On Sun, 2021-01-31 at 18:42 -0500, Andrew Udvare wrote:
>
> Our best option is to treat Nodejs stuff the way we treat Rust and Go
> packages. Pretend Nodejs 'binaries' are 'built' statically and
> therefore, grab all the dependencies in the main package ebuild.
The only thing a package manager does for you is that it allows one
person (the Gentoo developer, in this case) to invest a little bit of
time to save everyone else (the Gentoo users) a lot of time. When
software has been packaged correctly, it integrates well with the rest
of the system, gets constant maintenance and security updates, and can
be managed from a central location in a consistent manner.

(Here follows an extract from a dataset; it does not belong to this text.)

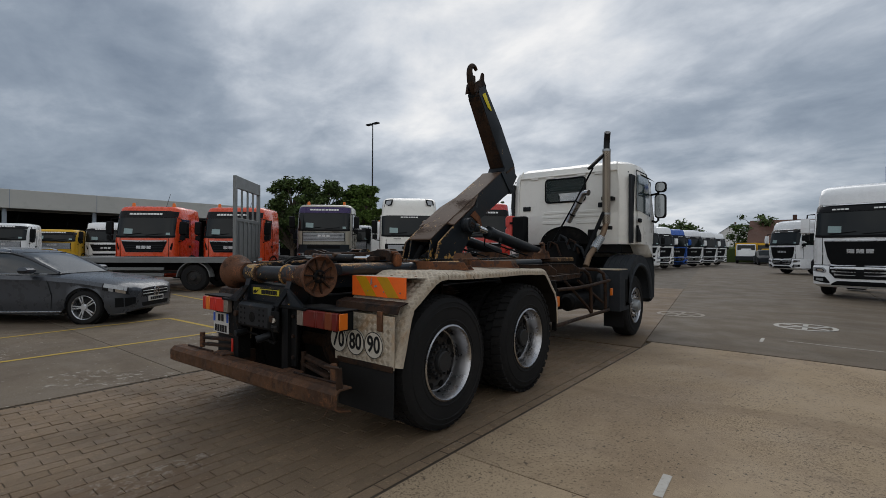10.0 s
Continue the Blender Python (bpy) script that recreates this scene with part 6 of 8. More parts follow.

"Packaging" software like you describe isn't packaging it in this
sense. When you bundle everything together,
1. Nothing is shared between packages so build time and disk
usage skyrockets.
2. The number of updates and thus the amount of work required
also skyrockets, for the same reason: when nothing is shared, you
have to update each package whenever a dependency of a dependency
of a dependency... changes.
3. There are no security updates, ever. If you use anything written
in Rust or Go on Gentoo, or if you use anything that uses
anything written in Rust or Go, or..... it will NEVER get a
security update. No one even bothers looking for security
issues in these languages because the "find a bug then fix it"
algorithm is infeasible.
4. You do get to do updates with e.g. "emerge -puDN @world", but not
really, because no one is actually updating Gentoo packages every
time a dependency of a dependency changes.
So ultimately, there's little benefit and it introduces security
vulnerabilities to our users who might be better off just using NPM or
whatever (or using software written in a sane language).